_WHAT IS ASKED_.
Can you copy out the data exactly? Leave the images out.

_COLLECTED DATA_.
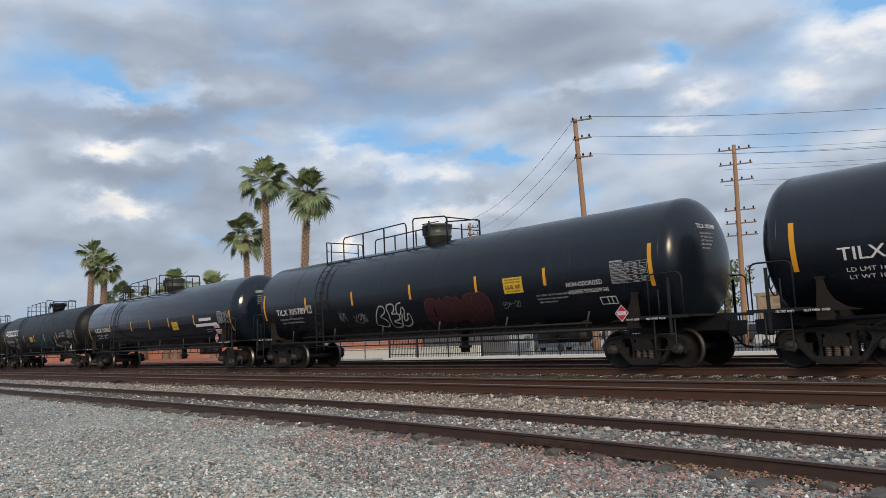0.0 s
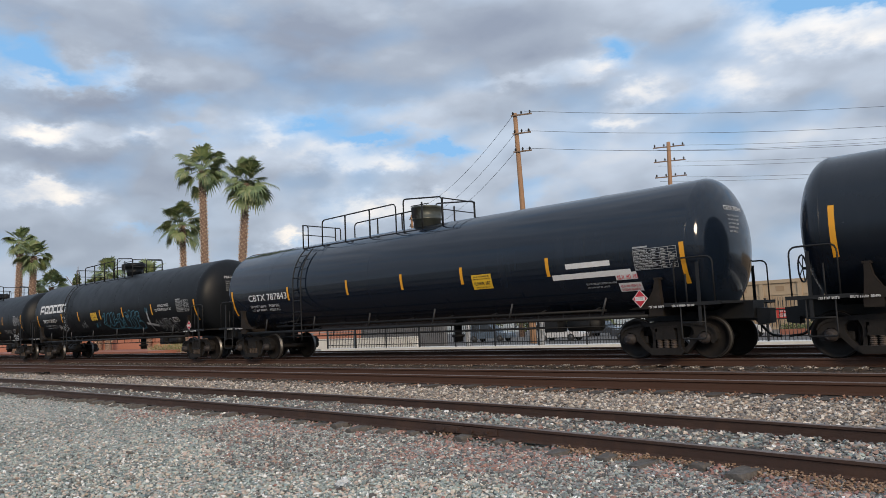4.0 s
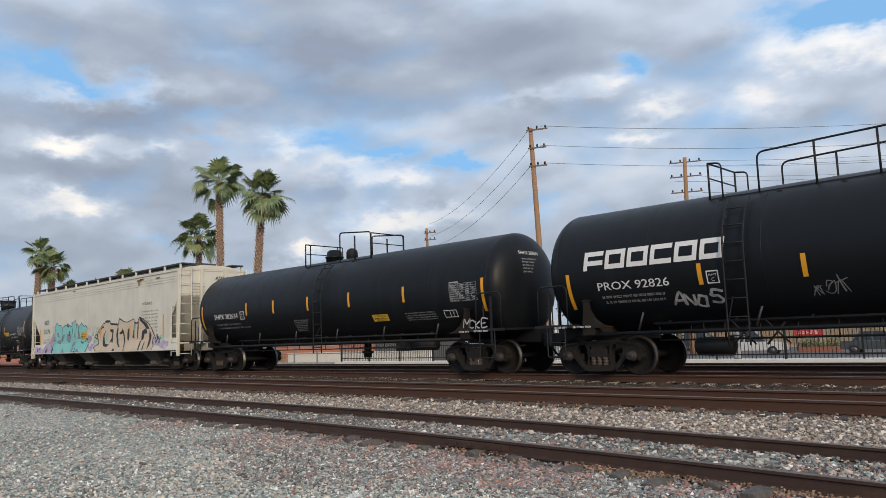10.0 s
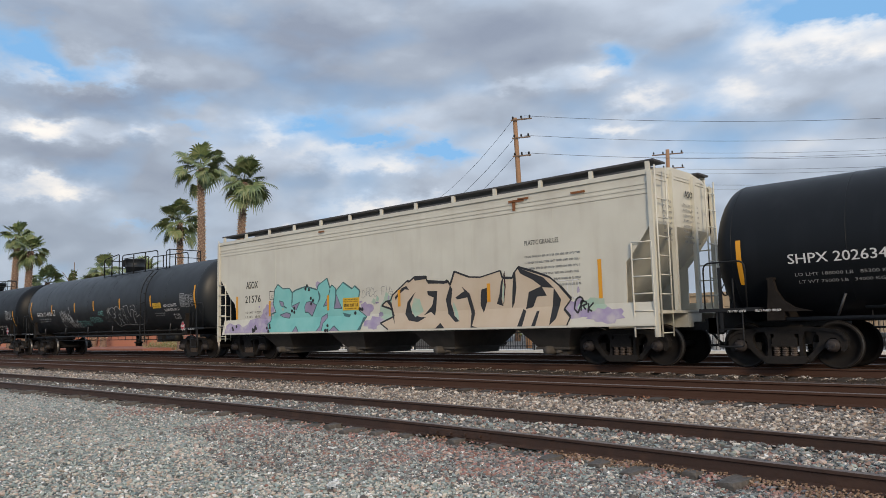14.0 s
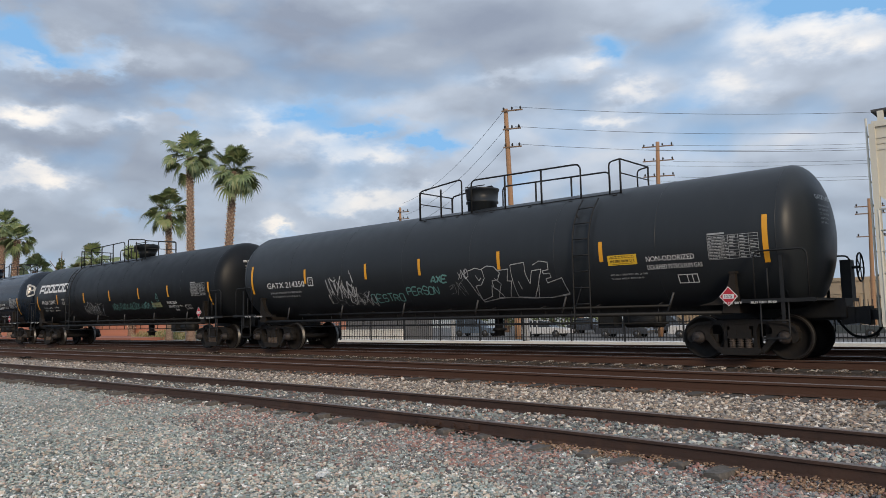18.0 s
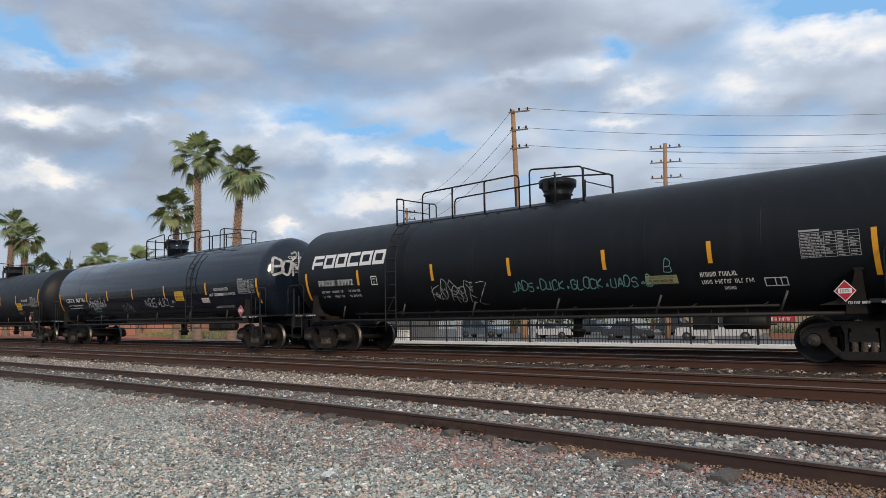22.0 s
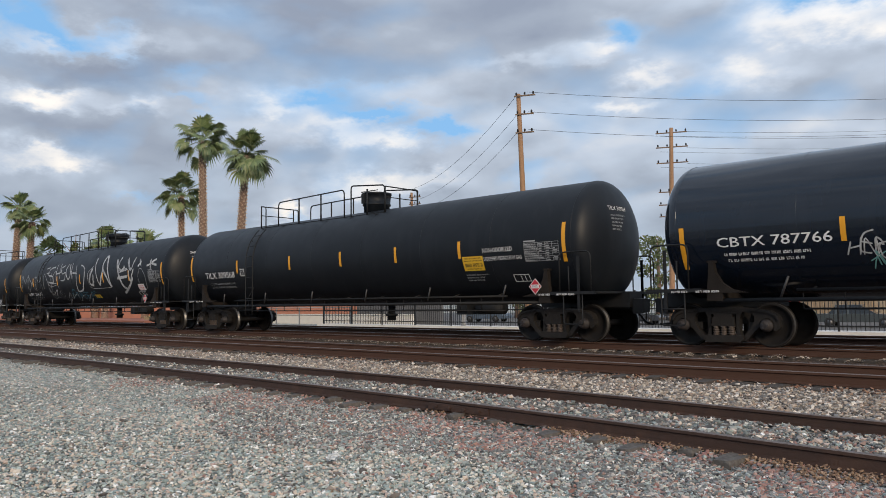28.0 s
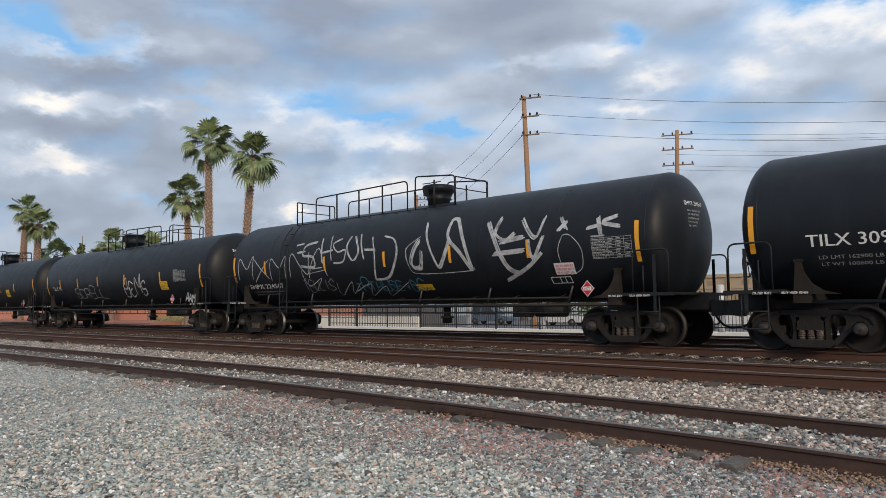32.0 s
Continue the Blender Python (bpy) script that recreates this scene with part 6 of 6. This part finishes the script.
def leafy(name, x, y, height, wide, seed, label, conical=False, base=0.25, count=1500, size=0.28):
    rnd = random.Random(seed)
    foot = GROUND_Z if y < 33 else LOT_Z - 0.02
    height += GROUND_Z - foot
    t = empty(name, x, y, foot)
    tagged(t, label, "tree", "trees beyond the tracks")
    bm = bmesh.new()
    tube(bm, [(0, 0, 0), (0.1, 0, height * 0.4), (0, 0.1, height * 0.9)], 0.16 * wide / 2, 8, 0.03)
    limbs = []
    for i in range(9):
        z = height * rnd.uniform(0.3, 0.75)
        a = i * 2.4
        e = Vector((math.cos(a) * wide * 0.35, math.sin(a) * wide * 0.35, z + height * 0.15))
        tube(bm, [(0, 0, z), e * 0.5 + Vector((0, 0, z * 0.5)), e], 0.05, 5, 0.015)
    part("trunk", bm, M_TRUNK, t)
    bm = bmesh.new()
    blobs = [(rnd.uniform(-0.5, 0.5), rnd.uniform(-0.5, 0.5), rnd.uniform(base, 0.92), rnd.uniform(0.25, 0.5)) for _ in range(16)]
    for i in range(count):
        bx, by, bz, br = blobs[i % 16]
        d = Vector((rnd.gauss(0, 1), rnd.gauss(0, 1), rnd.gauss(0, 1))).normalized() * br * rnd.uniform(0.5, 1.0)
        k = (1.15 - bz) if conical else 1.0
        p = Vector(((bx * k + d.x * (0.5 if conical else 1)) * wide * 0.6, (by * k + d.y * (0.5 if conical else 1)) * wide * 0.6, bz * height + d.z * wide * 0.45))
        if p.z < 0.3:
            continue
        u = Vector((rnd.gauss(0, 1), rnd.gauss(0, 1), rnd.gauss(0, 1))).normalized()
        v = u.orthogonal().normalized()
        s = size * rnd.uniform(0.6, 1.3)
        q = [bm.verts.new(c) for c in (p - u * s * 0.5, p + v * s * 0.3, p + u * s * 0.5, p - v * s * 0.3)]
        bm.faces.new(q)
    part("crown", bm, M_LEAF, t)
    return t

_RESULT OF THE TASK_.
0.0 s
4.0 s
10.0 s
14.0 s
18.0 s
22.0 s
28.0 s
32.0 s
Continue the Blender Python (bpy) script that recreates this scene with part 6 of 6. This part finishes the script.
def leafy(name, x, y, height, wide, seed, label, conical=False, base=0.25, count=1500, size=0.28):
    rnd = random.Random(seed)
    foot = GROUND_Z if y < 33 else LOT_Z - 0.02
    height += GROUND_Z - foot
    t = empty(name, x, y, foot)
    tagged(t, label, "tree", "trees beyond the tracks")
    bm = bmesh.new()
    tube(bm, [(0, 0, 0), (0.1, 0, height * 0.4), (0, 0.1, height * 0.9)], 0.16 * wide / 2, 8, 0.03)
    limbs = []
    for i in range(9):
        z = height * rnd.uniform(0.3, 0.75)
        a = i * 2.4
        e = Vector((math.cos(a) * wide * 0.35, math.sin(a) * wide * 0.35, z + height * 0.15))
        tube(bm, [(0, 0, z), e * 0.5 + Vector((0, 0, z * 0.5)), e], 0.05, 5, 0.015)
    part("trunk", bm, M_TRUNK, t)
    bm = bmesh.new()
    blobs = [(rnd.uniform(-0.5, 0.5), rnd.uniform(-0.5, 0.5), rnd.uniform(base, 0.92), rnd.uniform(0.25, 0.5)) for _ in range(16)]
    for i in range(count):
        bx, by, bz, br = blobs[i % 16]
        d = Vector((rnd.gauss(0, 1), rnd.gauss(0, 1), rnd.gauss(0, 1))).normalized() * br * rnd.uniform(0.5, 1.0)
        k = (1.15 - bz) if conical else 1.0
        p = Vector(((bx * k + d.x * (0.5 if conical else 1)) * wide * 0.6, (by * k + d.y * (0.5 if conical else 1)) * wide * 0.6, bz * height + d.z * wide * 0.45))
        if p.z < 0.3:
            continue
        u = Vector((rnd.gauss(0, 1), rnd.gauss(0, 1), rnd.gauss(0, 1))).normalized()
        v = u.orthogonal().normalized()
        s = size * rnd.uniform(0.6, 1.3)
        q = [bm.verts.new(c) for c in (p - u * s * 0.5, p + v * s * 0.3, p + u * s * 0.5, p - v * s * 0.3)]
        bm.faces.new(q)
    part("crown", bm, M_LEAF, t)
    return t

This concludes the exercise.